DWU announces plans to break ground on new health, wellness center in fall
Thursday, March 27, 2014
Dakota Wesleyan University president Amy Novak announced today that the university has raised $10 million toward a new health and wellness center and renovation of an existing athletic facility. The university will break ground this fall.
Novak, accompanied by board of trustees members, made the announcement to campus today within the recently renamed Christen Family Athletic Center. The total $15 million project will include a new health and wellness center, renovations to the Christen Family Athletic Center and an operating endowment.
The new health and wellness center will be located on the south side of Norway Avenue, just across from the current practice fields. The first step toward this project will be a 90,000-square-foot facility on two levels, including: a 200-meter running and walking indoor track, three indoor multipurpose sport courts, locker rooms, 7,000 square feet of wellness space dedicated to cardiovascular equipment, weights and fitness training, a wrestling room, classroom space for seminars and leadership training, and strength and conditioning training space.
The second phase will include renovations to the existing Christen Family Athletic Center to upgrade heating and cooling units, expand the athletic weight room, expand the athletic training space, office space for coaches and athletic trainers, and a remodel of the large locker room spaces.

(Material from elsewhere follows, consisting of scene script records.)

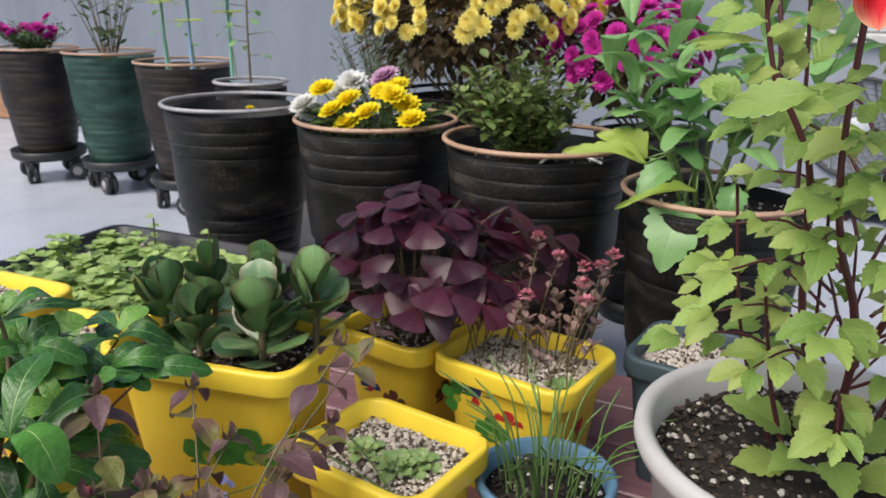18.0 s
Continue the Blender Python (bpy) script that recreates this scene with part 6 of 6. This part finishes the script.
# chrysanthemums
M_YEL = petal_mat("pale_yellow_petal", (0.9, 0.72, 0.1), (0.94, 0.84, 0.28), 0.3, 0.1, 0.7)
M_BRIGHT = petal_mat("bright_yellow_petal", (0.92, 0.7, 0.012), (0.94, 0.8, 0.03), 0.3, 0.1, 0.7)
M_WHITE = petal_mat("white_petal", (0.72, 0.7, 0.55), (0.82, 0.82, 0.8), 0.3, 0.1, 0.6)
M_LILAC = petal_mat("lilac_petal", (0.5, 0.24, 0.42), (0.66, 0.42, 0.58), 0.3, 0.1, 0.6)
M_MAG = petal_mat("deep_magenta_petal", (0.40, 0.01, 0.22), (0.62, 0.04, 0.36), 0.3, 0.1, 0.6)
M_DRY = crown_mat("dry_brown_foliage", (0.05, 0.032, 0.016), (0.17, 0.115, 0.05), 0.7)
M_GRN = crown_mat("dark_green_foliage", (0.03, 0.075, 0.022), (0.12, 0.2, 0.055))
M_OLV = crown_mat("olive_shrub_leaf", (0.05, 0.1, 0.022), (0.24, 0.31, 0.09), 0.35)
M_SILV = crown_mat("silver_leaf", (0.3, 0.33, 0.32), (0.6, 0.63, 0.6))


def pompom(name, mat, r, rows=4):
    """A double flower head: rings of petals round a dome."""
    vs, fs, uvs = [], [], []
    for k in range(rows):
        n = 13 - 2 * k
        for i in range(n):
            a = 2 * math.pi * (i + 0.5 * (k % 2)) / n
            bv, bf, bu = blade(r * (1.0 - 0.17 * k), r * 0.42, 0.65, 0.4, -0.12 + 0.05 * k, nu=2, nv=4, point=0.7, seed=i)
            m = pose(0, 0, 0.0, 0, 0, math.degrees(a)) @ pose(0, 0, 0.04 * r * k, 6 + 19 * k, 0, 0)
            o = len(vs)
            vs += [tuple(m @ Vector(p)) for p in bv]
            fs += [tuple(q + o for q in qq) for qq in bf]
            uvs += bu
    return mesh(name, vs, fs, mat, True, uvs)


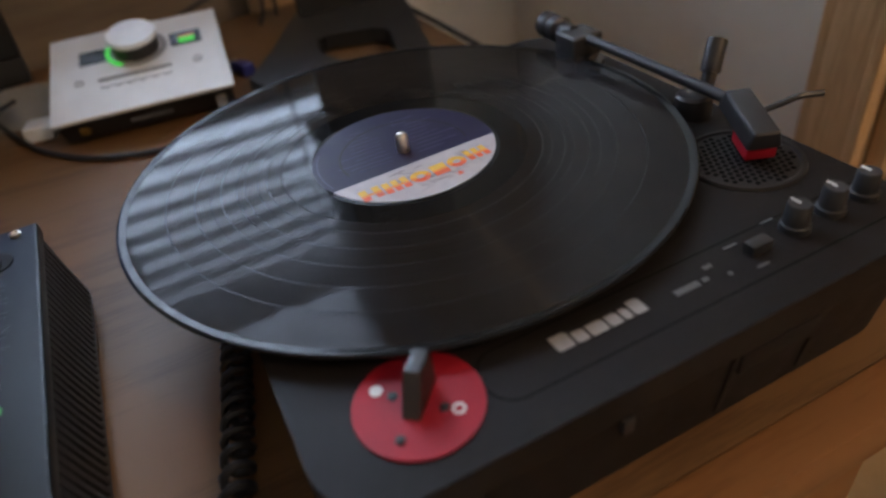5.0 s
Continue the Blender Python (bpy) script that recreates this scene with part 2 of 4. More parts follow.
M_PADRIM = shader("smoked_pad_rim", (0.115, 0.106, 0.100), 0.4, vary=0.12, scale=80)
M_LCD = shader("mirror_display_window", (0.21, 0.23, 0.235), 0.04, 0.75, vary=0.06, scale=14, bump=0.10, bump_scale=70)
M_PLATE = shader("silver_anodised_plate", (0.76, 0.76, 0.74), 0.42, 0.2, vary=0.05, scale=60, bump=0.05, bump_scale=1800)
M_KNOB = shader("brushed_silver_knob", (0.85, 0.87, 0.88), 0.32, 0.2, vary=0.05, scale=90)
M_ENGRAVE = shader("engraved_grey", (0.24, 0.24, 0.235), 0.5, vary=0.1)
M_DISPLAY = shader("dark_meter_glass", (0.045, 0.055, 0.065), 0.12, vary=0.1, scale=40)
M_LEDGREEN = glow("green_ring_led", (0.10, 0.85, 0.05), 0.75)
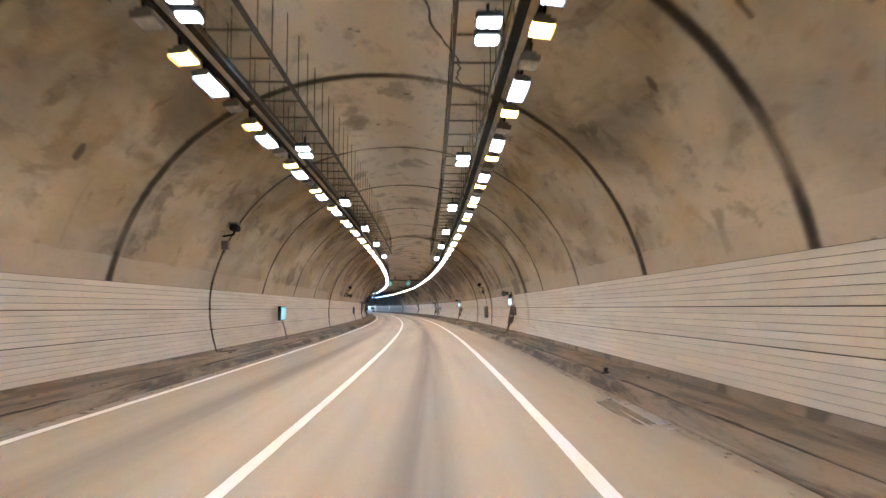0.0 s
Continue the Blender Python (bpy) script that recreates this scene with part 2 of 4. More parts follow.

Final plans for both facilities are expected within the next few months.
“Our students need and deserve a facility in which they can pursue their athletic aspirations as well as personal wellness,” said Novak. “Our student athletes are severely limited in their practice space. Further, our general campus population rarely has an opportunity to exercise or work out as the university’s growth has nearly doubled the number of athletes on campus over the past two decades, rendering our current athletic center largely unavailable. Our students need this facility, our university community needs this facility, and this long, cold winter has verified that our Mitchell community also needs this facility. We will be excited to offer the use of this facility to members of the Mitchell community. We also see this facility as a place where we can hold youth camps and tournaments that support the economic vitality of this community, especially during the winter months ”
It was the completion of the university’s new $11.5 million Glenda K. Corrigan Health Sciences Center this fall that triggered the momentum needed for the university board of trustees and DWU leadership team to embark on its most ambitious campaign to date. “A Greater Wesleyan” will see the campus transformed – not just structurally, but through new, innovative programs that will keep the university at the forefront of education and producing future employees for the region.
DWU produces nearly 70 percent of the nursing graduates employed in the local healthcare industry, nearly 40 percent of the area teachers, and also countless business, criminal justice, human service professionals, ministers, musicians, and writers, “who as graduates of the DWU community now call the Mitchell region home,” Novak said.
“The interest and support for this project has been tremendous, but I must give credit where credit is due,” Novak said. “At the board of trustees meeting last fall, our board endorsed this project with their votes and shortly thereafter, with their financial commitments. With this strong start, many generous donors became enthused about this project and by February, we knew this facility was going become a reality sooner rather than later. We are truly humbled and blessed by significant gifts that were pledged to this project.”